Scottsdale dismisses future light rail possibilities in transportation plan
Jul 7, 2016, 11:28 AM
(KTAR File Photo)
PHOENIX — Scottsdale city leaders rejected light rail in its future in approving a master transportation plan this week.
The plan passed 5-2 in Tuesday’s vote with Councilwomen Virginia Korte and Linda Milhaven as the dissenters.
City documents show that Korte made a motion to remove the language in the plan preventing future consideration of a rail or street car and Milhaven seconded the motion, which did not go to a vote.
This comes three months after the council held a meeting about a former version of the plan that made references to and contained diagrams of three possible light-rail routes.

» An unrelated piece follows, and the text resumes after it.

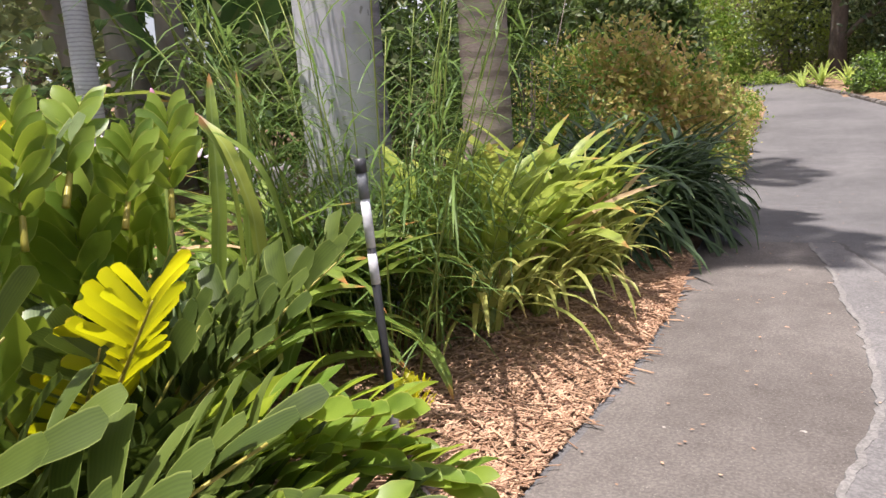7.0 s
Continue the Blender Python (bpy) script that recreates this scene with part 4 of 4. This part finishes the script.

Throughout the meeting various council members presented reasons against the light rail, including that citizens had previously voted against it, that cost would be high and that the “millionaires who come here to Scottsdale didn’t come here to hop the rail.”
During the public comment period one resident read a letter by a woman who said that she was forced to close up and move shop after the light rail moved in by her store near Seventh and Highland avenues in Phoenix and brought crime and “vagrants” to the neighborhood.
Following the April meeting, Scottsdale Mayor Jim Lane told the Republic that installing a light rail would be too costly and that the rapid development of technology like self-driving cars would soon outpace that of a light rail.